To what extent does settling a claim bring finality? Is it ever possible to “retract” the settlement based upon the discovery of relevant information concealed by the other party? The Court of Appeal in Hayward v Zurich considered when a fraud might – and might not – be a legitimate basis for unravelling a settlement agreement.

Background of the case

Hayward v Zurich concerned the settlement of a workplace injury claim. There was a suspicion that the claimant, Mr Hayward, had exaggerated the effects of his injury; indeed, there was video evidence appearing to show Hayward doing heavy work at home. Nevertheless, the parties reached a full and final settlement before the issue of quantum came to trial.
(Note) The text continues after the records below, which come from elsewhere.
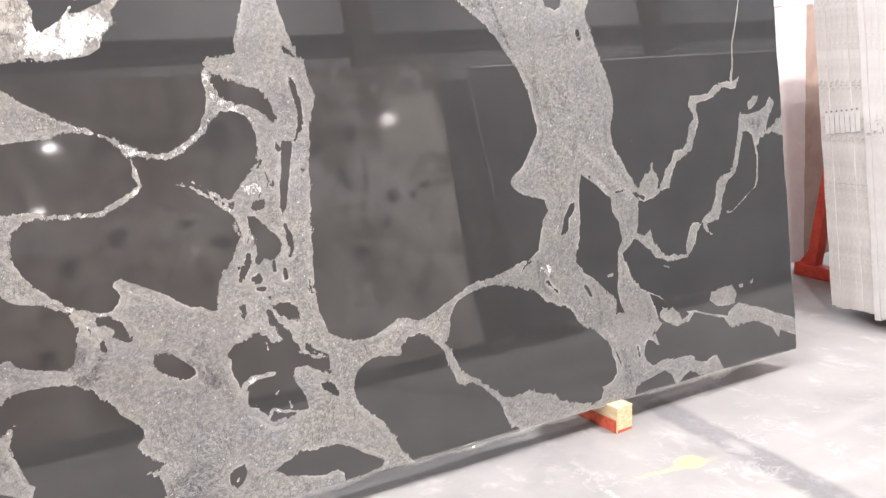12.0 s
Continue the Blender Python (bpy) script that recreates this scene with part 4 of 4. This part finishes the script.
slit([(2.094, 1.654), (2.117, 1.665)], 0.0024)
slit([(2.812, 1.746), (2.833, 1.732)], 0.0024)
slit([(2.861, 1.726), (2.843, 1.695), (2.828, 1.665)], 0.0024)
slit([(1.845, 1.691), (1.836, 1.664)], 0.0035)
slit([(1.859, 1.604), (1.864, 1.581)], 0.0035)
slit([(1.913, 1.670), (1.919, 1.643)], 0.0027)
vein([(1.945, 1.414), (1.965, 1.434), (1.976, 1.455)], 0.0016, 0.0016)
vein([(1.938, 1.436), (1.957, 1.422)], 0.0014, 0.0014)
vein([(0.842, 0.458), (0.841, 0.437)], 0.0040, 0.0040)
vein([(0.932, 0.411), (0.975, 0.403), (1.008, 0.382)], 0.0030, 0.0030)
vein([(0.850, 0.305), (0.858, 0.315)], 0.0022, 0.0022)
vein([(0.883, 0.276), (0.890, 0.256)], 0.0032, 0.0032)
vein([(0.706, 0.087), (0.714, 0.096)], 0.0022, 0.0022)


def smooth_noise(passes, seed):
    """A smooth random field over the face, of unit spread."""
    f = np.random.default_rng(seed).normal(size=SX.shape)
    for _ in range(passes):
        f = (f + np.roll(f, 1, 0) + np.roll(f, -1, 0) + np.roll(f, 1, 1) + np.roll(f, -1, 1)) / 5
    return f / f.std()


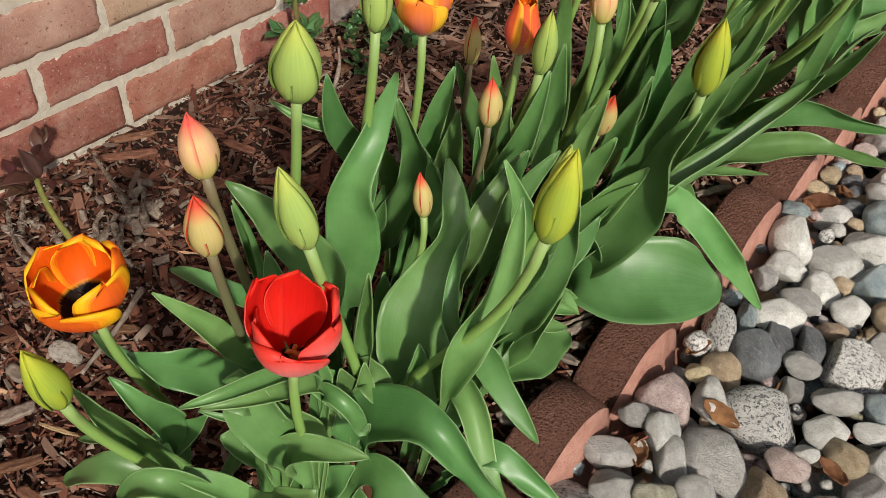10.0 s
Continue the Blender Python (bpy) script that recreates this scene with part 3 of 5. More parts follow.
def tulips():
    G, LM = (GREEN_BUD, GREEN_BUD), (LIME_BUD, LIME_BUD)
    green = "closed green tulip bud on an upright stem"
    T = [
        ("orange", (0.519, -0.366, 0.0), (0.606, -0.444, 0.338), (0.607, -0.448, 0.394), 0.062, "loose", (ORANGE, ORANGE_IN), "open orange tulip with yellow-edged petals"),
        ("red", (0.660, -0.323, 0.0), (0.717, -0.374, 0.324), (0.724, -0.372, 0.394), 0.060, "loose", (RED, RED_IN), "open bright red tulip with dark centre"),
        ("bud_o", (0.618, -0.403, 0.0), (0.647, -0.494, 0.333), (0.659, -0.505, 0.404), 0.0218, "bud", LM, "closed lime-green tulip bud on a leaning stem"),
        ("m", (0.56, -0.27, 0.0), (0.620, -0.354, 0.413), (0.622, -0.360, 0.466), 0.0248, "bud", (PEACH_BUD, PEACH_BUD), "closed peach-pink tulip bud"),
        ("n", (0.56, -0.30, 0.0), (0.630, -0.367, 0.360), (0.637, -0.375, 0.419), 0.0245, "bud", (REDTIP_BUD, REDTIP_BUD), "yellow-green tulip bud with a red tip"),
        ("c", (0.66, -0.25, 0.0), (0.718, -0.354, 0.417), (0.718, -0.369, 0.485), 0.0223, "bud", G, green),
        ("a", (0.53, -0.24, 0.0), (0.631, -0.284, 0.445), (0.649, -0.294, 0.512), 0.0330, "bud", G, "plump closed green tulip bud"),
        ("sm", (0.58, -0.20, 0.0), (0.671, -0.199, 0.310), (0.668, -0.202, 0.355), 0.0155, "small", (REDTIP_BUD, REDTIP_BUD), "small short tulip bud with reddish seams"),
        ("l", (0.645, -0.25, 0.0), (0.816, -0.253, 0.419), (0.826, -0.253, 0.493), 0.0252, "bud", LM, "large lime-green tulip bud on a leaning stem"),
        ("l2", (0.645, -0.12, 0.0), (0.756, -0.148, 0.351), (0.769, -0.160, 0.414), 0.0166, "bud", G, "slim green tulip bud behind a larger one"),
        ("j", (0.605, -0.01, 0.0), (0.715, -0.023, 0.323), (0.733, -0.042, 0.380), 0.0190, "small", (REDTIP_BUD, REDTIP_BUD), "small orange-red tipped tulip bud"),
        ("e", (0.565, -0.09, 0.0), (0.669, -0.122, 0.358), (0.673, -0.128, 0.408), 0.0190, "small", (REDTIP_BUD, REDTIP_BUD), "small yellow-green tulip bud with red tip"),
        ("k", (0.64, 0.02, 0.0), (0.795, -0.021, 0.402), (0.804, -0.042, 0.478), 0.0247, "bud", LM, "closed lime-green tulip bud leaning outward"),
        ("f", (0.50, -0.07, 0.0), (0.606, -0.135, 0.419), (0.608, -0.138, 0.484), 0.049, "loose", (FLAME, ORANGE_IN), "half-open orange tulip flamed with pink"),
        ("d", (0.49, -0.13, 0.0), (0.622, -0.202, 0.456), (0.628, -0.203, 0.520), 0.0218, "bud", G, "slender closed green tulip bud"),
        ("s16", (0.48, 0.05, 0.0), (0.547, 0.003, 0.304), (0.549, 0.003, 0.359), 0.0165, "small", (REDTIP_BUD, REDTIP_BUD), "small narrow tulip bud with orange tip"),
        ("s17", (0.545, 0.0, 0.0), (0.651, -0.065, 0.391), (0.649, -0.060, 0.443), 0.031, "half", (FLAME_RED, ORANGE_IN), "opening orange tulip with pink flames"),
        ("s18", (0.55, -0.05, 0.0), (0.685, -0.083, 0.397), (0.699, -0.099, 0.464), 0.0190, "bud", G, green),
        ("p", (0.46, 0.15, 0.0), (0.602, 0.029, 0.411), (0.626, -0.003, 0.485), 0.0305, "bud", (RED_BUD, RED_BUD), "red tulip bud with a pale yellow foot"),
        ("g", (0.47, 0.17, 0.0), (0.619, 0.076, 0.426), (0.624, 0.072, 0.497), 0.063, "loose", (YELLOW, YELLOW_IN), "wide open golden-yellow and orange tulip"),
        ("h", (0.51, 0.24, 0.0), (0.662, 0.120, 0.420), (0.658, 0.120, 0.480), 0.050, "loose", (FLAME_RED, ORANGE_IN), "open orange tulip with yellow petal bases"),
        ("q", (0.57, 0.10, 0.0), (0.687, -0.003, 0.410), (0.683, -0.002, 0.463), 0.0225, "bud", (PEACH_BUD, PEACH_BUD), "slim peach tulip bud with dark red seams"),
        ("s", (0.56, 0.18, 0.0), (0.697, 0.065, 0.410), (0.719, 0.042, 0.475), 0.0195, "bud", G, green),
        ("v", (0.59, 0.30, 0.0), (0.749, 0.143, 0.459), (0.756, 0.133, 0.521), 0.042, "loose", (FLAME_RED, ORANGE_IN), "small half-open orange tulip"),
        ("w", (0.58, 0.28, 0.0), (0.802, 0.083, 0.482), (0.822, 0.058, 0.557), 0.0247, "bud", LM, "closed lime-green tulip bud on a leaning stem"),
        ("y", (0.62, 0.40, 0.0), (0.825, 0.195, 0.454), (0.831, 0.185, 0.517), 0.0238, "bud", LM, "closed yellow-green tulip bud leaning outward"),
        ("t", (0.45, 0.50, 0.0), (0.618, 0.285, 0.457), (0.638, 0.253, 0.530), 0.0285, "bud", G, "closed green tulip bud standing by itself"),
        ("u", (0.42, 0.45, 0.0), (0.579, 0.243, 0.407), (0.598, 0.216, 0.467), 0.0199, "bud", (PEACH_BUD, PEACH_BUD), "slim pinkish tulip bud"),
        ("x", (0.62, 0.50, 0.0), (0.746, 0.296, 0.424), (0.759, 0.261, 0.502), 0.0218, "bud", LM, green),
        ("far_bud", (0.64, 1.28, 0.0), (0.562, 1.206, 0.231), (0.573, 1.193, 0.301), 0.026, "bud", (PEACH_BUD, PEACH_BUD), "yellow-orange tulip bud in a dense leaf clump"),
    ]
    made = {}
    for name, root, base, tip, width, style, mats, label in T:
        dark = M_STEM_DARK if name in ("m", "n", "p", "s16", "e", "u") else M_STEM
        root = (root[0], root[1], ground_z(root[0], root[1]))
        made[name] = tulip(root, base, tip, width, style, mats, label, LEAVES.get(name, ()), dark, len(made) * 0.7, FLOWER_HEIGHT.get(name, 0.0), PETALS.get(name, ()))
    return made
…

Two years later, the claimant’s neighbours volunteered witness evidence stating that the claimant had significantly exaggerated his injuries, and had in fact fully recovered long before the settlement had been agreed. Zurich commenced proceedings seeking damages for deceit, arguing that the settlement was founded upon fraudulent misrepresentations.

Res judicata?

Hayward applied to strike out the proceedings, arguing that the full and final settlement previously reached by the parties estopped Zurich from revisiting the issues (“res judicata”). This application was ultimately dismissed by the Court of Appeal, allowing the matter to proceed to a full trial. However, the Court of Appeal made a cautionary observation that in order to succeed in the action for deceit the insurer would “have to persuade the court that it was induced to agree to the settlement by fraud […] a task that may not prove easy, given the fact that it already knew enough to justify the service of a defence”.

The substantive claim

Having defeated the initial application for strike out, the insurer then found success at first instance in its substantive claim for damages. HH Judge Maloney QC found that whilst the insurer did not believe Mr Hayward’s representations, it had feared that the court might do so based on the available evidence, and therefore settled on this basis. Accordingly, the court ordered repayment of approximately 90% of the original settlement sum (having discounted for the amount found to be actually due to Mr Hayward in damages).

Mr Hayward appealed to the Court of Appeal. Lord Justice Underhill, giving the leading judgment, observed that when parties choose to settle a claim, they are choosing to forego their right to a determination at trial. It cannot be open to a party to seek to set aside a settlement on the basis that certain statements are subsequently found to be wrong. Where the statements are not just wrong but also made dishonestly, there may be justification for setting aside the statement. However, not where that dishonesty was central to the allegations which had been settled.

Lord Justice Underhill, giving the leading judgment acknowledged that this decision was unattractive and may “stick in the throat” since it allowed the claimant to retain the reward of his dishonesty. Nevertheless, the Court perceived a wider principle at stake; namely, that finality of settlement should be protected as a matter of public interest, and so parties should not generally be entitled to unwind settlements when better evidence comes along later.

BLP Opinion

Insurance fraud is a significant problem which has a great cost to consumers and industry. The insurance industry, which contributes £25 billion to the national output, estimates that it is facing £1.3 billion of detected fraud, with a further £2.1 billion undetected.

This decision demonstrates the difficulties for insurers in handling claims where there is a clear suspicion of fraud on the part of the claimant. Whilst it may be possible to unwind a settlement where one party subsequently discovers that the statements upon which they relied were made dishonesty, this will not be possible where an allegation of fraud was made from the outset. Finality of settlement is important as a matter of public interest, even at the expense of justice in individual cases.